For those who've pointed out that software technology progressed before patents were allowed on software, I'd point out that while this is at least partly true, there are other things to keep in mind. At that time (up through about the seventies or so) software mostly wasn't an industry in itself. Most software was developed by hardware companies like IBM as what they had to do to sell their hardware. Since they saw the hardware as the real product, and the software as having no real value in itself, it was pretty easy for coders to publish what they did.
If there weren't patents today, I'm reasonably certain the situation would be a whole lot different. IBM (to reuse the previous example) has a software business that makes billions of dollars in itself. If they couldn't patent their inventions in this area, my guess is that they would not just publish them and given them away to everybody. Instead, they'd keep them secret.
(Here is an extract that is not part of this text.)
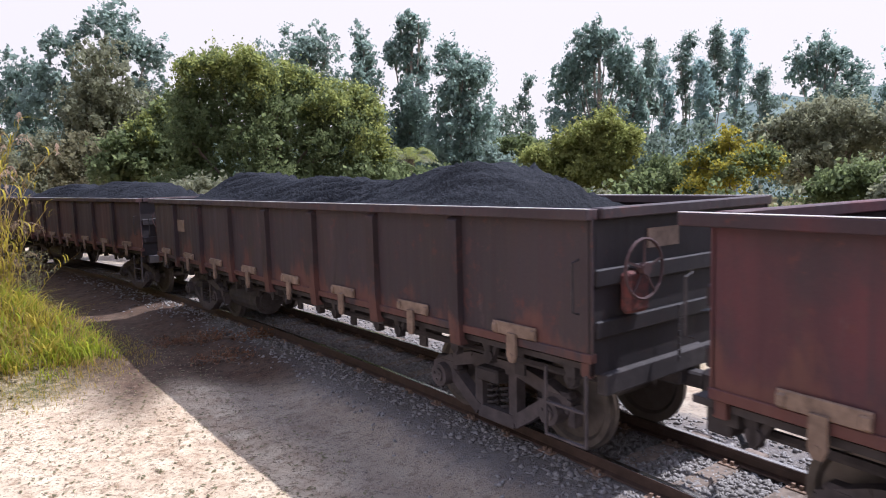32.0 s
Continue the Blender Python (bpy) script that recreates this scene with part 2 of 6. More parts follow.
M_BALLAST = plain_material("ballast_stone", (0.235, 0.215, 0.205), 0.9, 0, 0.45, 25)
# dark red for the open ends: their shade is put into this colour
M_SLOPE = plain_material("shaded_red_underside", (0.052, 0.019, 0.018), 0.85, 0, 0.5, 4)
# end paint kept near black: the shade between wagons is in its colour
M_ENDSHADE = paint_material("shade_tinted_end_paint", dust=(0.045, 0.036, 0.038), rust=(0.05, 0.02, 0.018), dusty=0.5, grime=(0.022, 0.018, 0.021))
M_LATCH = plain_material("chalky_latch", (0.195, 0.135, 0.10), 0.85, 0, 0.4)
M_RIM = plain_material("bare_worn_edge", (0.66, 0.60, 0.58), 0.38, 0.5, 0.2)
M_DULL = text_color("grimy_number_band", (0.30, 0.235, 0.20), 0.5, (0.19, 0.135, 0.115))
M_YELLOW = text_color("faded_yellow_plate", (0.37, 0.215, 0.10), 0.52, (0.24, 0.13, 0.08))
M_WHITE = text_color("chalky_white_plate", (0.48, 0.41, 0.355), 0.55, (0.33, 0.26, 0.22))
M_ORANGE = text_color("orange_lettering", (0.46, 0.19, 0.08), 0.55, (0.30, 0.19, 0.13))
M_FAINT = text_color("faint_brown_mark", (0.10, 0.060, 0.048), 0.5, (0.065, 0.05, 0.048))
M_FADEDRED = text_color("faded_red_badge", (0.30, 0.075, 0.065), 0.52, (0.22, 0.13, 0.12))
M_OVERPAINT = text_color("dark_overpaint", (0.115, 0.042, 0.042), 0.50, (0.19, 0.12, 0.105))
M_TAN = text_color("faded_tan_panel", (0.30, 0.195, 0.145), 0.52, (0.16, 0.085, 0.065))
M_TANMARK = text_color("worn_marks_on_tan", (0.235, 0.145, 0.105), 0.5, (0.27, 0.175, 0.13))
M_DIMBAND = text_color("dim_tan_band", (0.165, 0.112, 0.082), 0.5, (0.09, 0.07, 0.062))
M_DIMORANGE = text_color("dim_orange_marks", (0.27, 0.135, 0.07), 0.46, (0.14, 0.095, 0.07))
M_DULLRED = text_color("dull_red_patch", (0.14, 0.040, 0.034), 0.45, (0.06, 0.032, 0.03))
M_REDTEXT = text_color("red_lettering", (0.45, 0.075, 0.05), 0.6)
M_CHALK = text_color("pale_spray_paint", (0.32, 0.245, 0.22))
M_PALE = text_color("chalky_pale_paint", (0.46, 0.39, 0.345))
M_DARKMARK = text_color("dark_marking", (0.05, 0.045, 0.045))
M_GRATE = plain_material("dull_galvanised_steel", (0.17, 0.165, 0.165), 0.65, 0.2, 0.3)
M_FENCE = plain_material("weathered_fence_wood", (0.105, 0.068, 0.05), 0.9, 0, 0.4, 12)
M_BARK = plain_material("tree_bark", (0.17, 0.13, 0.10), 0.95, 0, 0.4, 6, 0.5)
M_PALEBARK = plain_material("eucalyptus_bark", (0.30, 0.25, 0.21), 0.9, 0, 0.35, 4, 0.4)
M_GROUND = ground_material()


def ore_material():
    n = Nodes("dark_ore_fines")
    v = n.coords()
    f = n.noise(v, 26.0, 7, 0.75)
    g = n.noise(v, 1.3, 4)
    c = n.mix(n.ramp(f, [(0.35, 0.0), (0.75, 1.0)]), (0.006, 0.006, 0.009), (0.033, 0.035, 0.043))
    c = n.mix(n.ramp(g, [(0.5, 0.0), (0.7, 0.5)]), c, (0.027, 0.029, 0.036))
    n.bump(n.mix(0.55, f, n.noise(n.coords((0.7, 1.6, 1)), 7.0, 6, 0.7)), 1.0, 0.10)
    return n.done(c, 0.8, 0, 0.14)


M_ORE = ore_material()
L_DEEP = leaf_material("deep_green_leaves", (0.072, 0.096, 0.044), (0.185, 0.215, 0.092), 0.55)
# these three are made pale and bluish: haze put into the leaf colour
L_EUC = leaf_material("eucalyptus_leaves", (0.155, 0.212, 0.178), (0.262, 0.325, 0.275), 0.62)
L_HAZY = leaf_material("haze_tinted_leaves", (0.225, 0.305, 0.290), (0.330, 0.415, 0.385), 0.62)
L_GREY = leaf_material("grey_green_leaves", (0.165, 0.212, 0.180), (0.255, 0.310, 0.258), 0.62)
L_OLIVE = leaf_material("olive_brown_leaves", (0.148, 0.152, 0.098), (0.258, 0.258, 0.162), 0.5)
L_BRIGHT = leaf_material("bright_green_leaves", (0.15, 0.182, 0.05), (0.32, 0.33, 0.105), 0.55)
L_YELLOW = leaf_material("yellowing_leaves", (0.165, 0.180, 0.028), (0.330, 0.270, 0.040), 0.55)
L_DRY = leaf_material("dry_twig_leaves", (0.118, 0.112, 0.062), (0.215, 0.195, 0.11), 0.45)
L_GRASS = leaf_material("tall_green_grass", (0.165, 0.155, 0.016), (0.42, 0.33, 0.05), 0.6)
L_STRAW = leaf_material("dry_straw_grass", (0.23, 0.16, 0.048), (0.38, 0.265, 0.09), 0.5)
L_THATCH = leaf_material("dead_grass_thatch", (0.090, 0.062, 0.034), (0.200, 0.135, 0.070), 0.35)
L_DEAD = leaf_material("brown_dead_leaves", (0.11, 0.055, 0.032), (0.24, 0.135, 0.085), 0.3)
L_LUSH = leaf_material("lush_green_grass", (0.095, 0.14, 0.01), (0.33, 0.345, 0.03), 0.6)
L_PLUME = leaf_material("pinkish_grass_plumes", (0.290, 0.195, 0.145), (0.420, 0.310, 0.220), 0.5)
L_BUSH = leaf_material("yellow_green_bush_leaves", (0.105, 0.118, 0.034), (0.250, 0.250, 0.075), 0.55)
L_WOODS = leaf_material("shady_wood_leaves", (0.08, 0.108, 0.085), (0.165, 0.202, 0.15), 0.5)
# far woods pale and bluish too, the haze in their colour
L_FAR = leaf_material("haze_tinted_woods", (0.105, 0.150, 0.142), (0.175, 0.225, 0.202), 0.45)

# ---------------------------------------------------------------- mesh tools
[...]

The patent system is basically an investment on the part of the public. We don't have to put in money (directly) up-front, but we give the inventor some value, and in return we get full rights to their invention (eventually).
As far as bogus patents go: it's true that there are quite a few patents that are basically nonsense. Many aren't really original, and some don't even work at all (e.g. there are currently some in faster-than-light communication). That's more or less par for the course in investments though -- people diversify investments largely because they know at least some things they invest in are going to be complete losers. In addition, keep in mind that what we've given up is the value of the patent for a period of time -- if the patent has no value in the first place, we've given up exactly nothing. In fact, we get even a slightly better deal than that -- the patent office is profitable, so every time a completely bogus patent gets issued, our tax burden (and gov't debt) is reduced by some tiny fraction of a percent.
Admittedly, if you're in the position of the EU (for one example) you're pretty much getting the best of both worlds -- since most real inventions will be patented in the US anyway, you get the benefit of it being published, but without having to give the inventor anything in return.
Given that what we're investing is a limited period of exclusive rights, the real question (IMO) is mostly whether we're investing the right amount of time. This is basically a balance -- if the period of a patent is too short, the inventor is more likely to maintain something as a trade secret instead of patenting it. If the period is too long, we're increasing the cost, and decreasing the payoff. The question is how soon the invention is likely to become obsolete -- if most are obsolete before their patents expire, we're getting a lousy deal.